# [Exercise directions]
Pull out every line in the data that has the string "rows" in it.

# [Data excerpts]
--------------------------------------------------
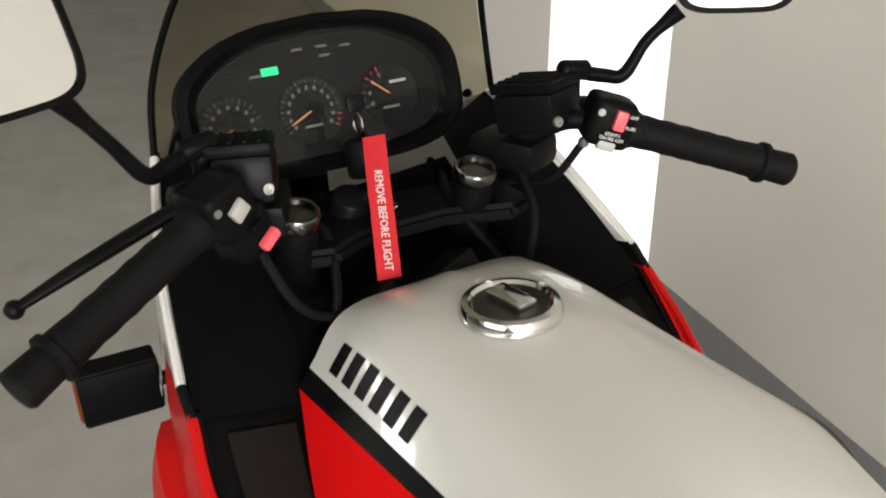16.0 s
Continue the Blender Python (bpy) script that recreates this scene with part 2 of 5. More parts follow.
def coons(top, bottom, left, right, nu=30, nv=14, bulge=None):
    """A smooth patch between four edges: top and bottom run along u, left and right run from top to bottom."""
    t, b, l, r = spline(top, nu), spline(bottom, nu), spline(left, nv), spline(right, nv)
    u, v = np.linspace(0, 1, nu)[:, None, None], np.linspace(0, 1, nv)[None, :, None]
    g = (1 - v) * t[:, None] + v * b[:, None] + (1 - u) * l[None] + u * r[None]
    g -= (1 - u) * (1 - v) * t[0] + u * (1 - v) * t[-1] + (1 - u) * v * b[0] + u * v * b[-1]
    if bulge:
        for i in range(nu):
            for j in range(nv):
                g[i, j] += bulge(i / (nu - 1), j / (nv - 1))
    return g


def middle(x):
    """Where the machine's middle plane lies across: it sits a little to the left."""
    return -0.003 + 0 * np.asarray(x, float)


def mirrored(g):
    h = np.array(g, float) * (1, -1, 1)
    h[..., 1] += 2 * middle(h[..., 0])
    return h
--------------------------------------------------
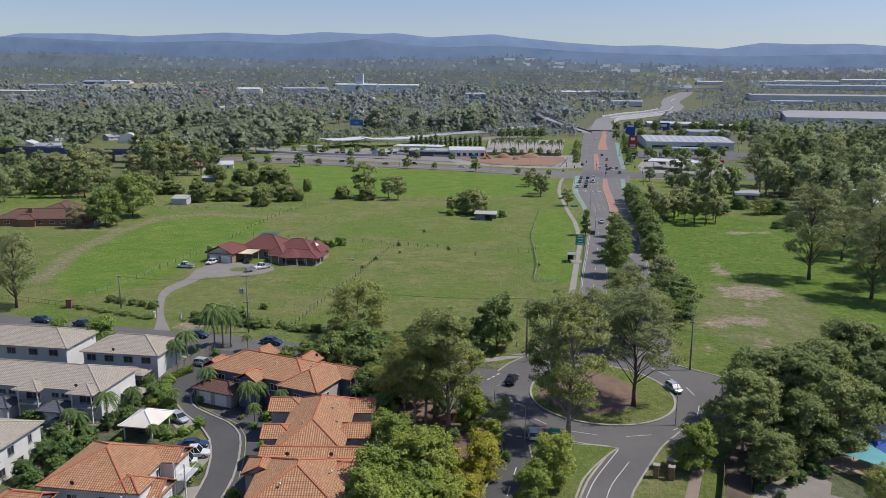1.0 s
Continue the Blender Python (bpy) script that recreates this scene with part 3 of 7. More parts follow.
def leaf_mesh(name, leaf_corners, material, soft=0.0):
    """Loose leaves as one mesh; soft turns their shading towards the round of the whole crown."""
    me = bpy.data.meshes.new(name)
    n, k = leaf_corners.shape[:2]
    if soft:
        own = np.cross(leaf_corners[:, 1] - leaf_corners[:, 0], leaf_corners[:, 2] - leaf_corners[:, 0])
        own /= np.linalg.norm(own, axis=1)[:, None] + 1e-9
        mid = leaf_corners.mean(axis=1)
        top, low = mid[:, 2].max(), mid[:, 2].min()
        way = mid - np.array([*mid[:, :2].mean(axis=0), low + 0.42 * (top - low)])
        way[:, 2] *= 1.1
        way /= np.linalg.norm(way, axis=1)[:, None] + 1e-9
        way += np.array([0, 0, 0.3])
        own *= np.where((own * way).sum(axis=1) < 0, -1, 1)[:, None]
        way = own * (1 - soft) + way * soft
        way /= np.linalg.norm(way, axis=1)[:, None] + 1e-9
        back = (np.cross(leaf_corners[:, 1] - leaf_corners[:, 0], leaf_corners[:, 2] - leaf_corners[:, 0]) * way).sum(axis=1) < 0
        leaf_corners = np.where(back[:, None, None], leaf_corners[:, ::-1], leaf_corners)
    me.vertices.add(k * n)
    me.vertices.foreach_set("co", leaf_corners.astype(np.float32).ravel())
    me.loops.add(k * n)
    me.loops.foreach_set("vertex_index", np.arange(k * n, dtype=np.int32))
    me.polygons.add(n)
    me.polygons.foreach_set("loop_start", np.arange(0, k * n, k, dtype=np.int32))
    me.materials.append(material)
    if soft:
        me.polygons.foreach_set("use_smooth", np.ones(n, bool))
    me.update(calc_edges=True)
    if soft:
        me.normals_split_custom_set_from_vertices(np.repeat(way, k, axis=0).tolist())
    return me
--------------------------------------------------
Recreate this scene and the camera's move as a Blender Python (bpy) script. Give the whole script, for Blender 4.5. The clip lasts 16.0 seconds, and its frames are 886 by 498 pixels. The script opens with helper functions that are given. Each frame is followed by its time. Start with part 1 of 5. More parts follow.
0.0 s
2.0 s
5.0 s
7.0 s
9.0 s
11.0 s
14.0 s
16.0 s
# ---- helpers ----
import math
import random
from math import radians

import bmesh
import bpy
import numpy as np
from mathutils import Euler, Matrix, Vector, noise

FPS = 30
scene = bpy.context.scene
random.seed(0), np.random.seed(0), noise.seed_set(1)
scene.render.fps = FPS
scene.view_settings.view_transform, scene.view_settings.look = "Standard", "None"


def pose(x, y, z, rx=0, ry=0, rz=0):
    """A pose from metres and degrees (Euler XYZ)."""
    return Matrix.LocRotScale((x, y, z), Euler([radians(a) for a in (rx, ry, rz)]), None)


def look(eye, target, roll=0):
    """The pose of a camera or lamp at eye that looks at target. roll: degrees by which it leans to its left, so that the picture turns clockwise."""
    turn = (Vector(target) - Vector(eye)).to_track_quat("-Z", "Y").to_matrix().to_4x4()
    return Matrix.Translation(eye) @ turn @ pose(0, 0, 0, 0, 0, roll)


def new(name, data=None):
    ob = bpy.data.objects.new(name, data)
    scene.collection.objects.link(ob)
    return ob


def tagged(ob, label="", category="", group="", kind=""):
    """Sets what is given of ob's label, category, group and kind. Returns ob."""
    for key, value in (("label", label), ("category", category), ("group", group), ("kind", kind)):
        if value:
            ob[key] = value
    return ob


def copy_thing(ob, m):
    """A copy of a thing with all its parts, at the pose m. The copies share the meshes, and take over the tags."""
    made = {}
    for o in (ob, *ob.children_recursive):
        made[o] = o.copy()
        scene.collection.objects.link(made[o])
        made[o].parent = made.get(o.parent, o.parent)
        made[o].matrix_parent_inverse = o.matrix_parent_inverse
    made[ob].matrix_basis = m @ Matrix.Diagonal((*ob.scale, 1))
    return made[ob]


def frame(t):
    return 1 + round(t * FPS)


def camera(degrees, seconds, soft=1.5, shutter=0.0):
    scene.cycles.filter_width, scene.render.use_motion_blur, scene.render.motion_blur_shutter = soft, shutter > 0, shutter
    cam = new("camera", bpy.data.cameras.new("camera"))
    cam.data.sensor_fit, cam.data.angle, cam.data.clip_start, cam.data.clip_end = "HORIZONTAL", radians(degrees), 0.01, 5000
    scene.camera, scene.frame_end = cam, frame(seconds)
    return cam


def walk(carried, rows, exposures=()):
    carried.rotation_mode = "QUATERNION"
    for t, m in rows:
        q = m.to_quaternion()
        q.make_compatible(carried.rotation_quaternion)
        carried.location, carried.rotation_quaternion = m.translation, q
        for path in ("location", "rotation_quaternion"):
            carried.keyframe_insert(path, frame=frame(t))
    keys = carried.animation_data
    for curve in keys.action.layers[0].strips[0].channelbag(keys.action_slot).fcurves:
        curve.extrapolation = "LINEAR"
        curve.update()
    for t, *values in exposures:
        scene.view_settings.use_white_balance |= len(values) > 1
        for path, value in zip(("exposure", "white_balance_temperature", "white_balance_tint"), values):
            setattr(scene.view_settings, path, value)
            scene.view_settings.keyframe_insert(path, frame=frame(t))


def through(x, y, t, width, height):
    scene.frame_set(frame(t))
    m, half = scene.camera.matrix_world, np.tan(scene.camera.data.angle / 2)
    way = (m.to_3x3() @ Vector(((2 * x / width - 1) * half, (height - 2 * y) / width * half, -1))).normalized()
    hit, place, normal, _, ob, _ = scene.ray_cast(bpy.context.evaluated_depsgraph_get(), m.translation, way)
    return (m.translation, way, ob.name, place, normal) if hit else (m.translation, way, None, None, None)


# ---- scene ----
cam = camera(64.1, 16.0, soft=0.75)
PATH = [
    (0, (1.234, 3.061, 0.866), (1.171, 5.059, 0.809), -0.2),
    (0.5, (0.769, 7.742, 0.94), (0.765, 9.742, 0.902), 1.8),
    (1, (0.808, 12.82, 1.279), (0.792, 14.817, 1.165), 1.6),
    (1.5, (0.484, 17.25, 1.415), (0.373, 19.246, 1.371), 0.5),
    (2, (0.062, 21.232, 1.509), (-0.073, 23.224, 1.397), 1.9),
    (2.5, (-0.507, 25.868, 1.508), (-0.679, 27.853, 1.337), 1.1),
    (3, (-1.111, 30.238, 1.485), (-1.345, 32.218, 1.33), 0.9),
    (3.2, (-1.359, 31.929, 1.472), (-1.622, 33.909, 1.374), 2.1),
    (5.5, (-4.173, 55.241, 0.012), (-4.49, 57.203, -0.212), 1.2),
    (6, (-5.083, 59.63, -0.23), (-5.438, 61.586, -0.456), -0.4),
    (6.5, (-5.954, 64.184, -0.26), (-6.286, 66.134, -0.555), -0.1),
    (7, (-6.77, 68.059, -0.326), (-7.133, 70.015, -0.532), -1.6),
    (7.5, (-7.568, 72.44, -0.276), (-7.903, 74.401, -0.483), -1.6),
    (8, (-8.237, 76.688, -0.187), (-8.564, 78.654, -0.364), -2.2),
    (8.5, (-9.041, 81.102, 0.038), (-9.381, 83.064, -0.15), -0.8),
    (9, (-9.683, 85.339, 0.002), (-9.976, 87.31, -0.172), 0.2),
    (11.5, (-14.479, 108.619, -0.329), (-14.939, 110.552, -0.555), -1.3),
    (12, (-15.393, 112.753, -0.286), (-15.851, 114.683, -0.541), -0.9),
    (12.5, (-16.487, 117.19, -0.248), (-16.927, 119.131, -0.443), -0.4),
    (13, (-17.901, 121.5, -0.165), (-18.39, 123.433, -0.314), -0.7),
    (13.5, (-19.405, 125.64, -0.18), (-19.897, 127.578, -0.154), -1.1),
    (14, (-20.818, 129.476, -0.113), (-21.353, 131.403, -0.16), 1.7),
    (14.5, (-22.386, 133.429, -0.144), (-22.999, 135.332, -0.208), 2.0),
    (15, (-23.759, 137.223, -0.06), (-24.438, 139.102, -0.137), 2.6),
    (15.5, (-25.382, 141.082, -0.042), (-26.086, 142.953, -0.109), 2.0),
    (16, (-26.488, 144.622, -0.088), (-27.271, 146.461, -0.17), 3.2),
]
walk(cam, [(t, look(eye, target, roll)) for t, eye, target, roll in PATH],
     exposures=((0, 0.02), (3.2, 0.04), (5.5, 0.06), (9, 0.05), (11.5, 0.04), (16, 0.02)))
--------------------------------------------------
# [Solution to the problem]
def walk(carried, rows, exposures=()):
    for t, m in rows:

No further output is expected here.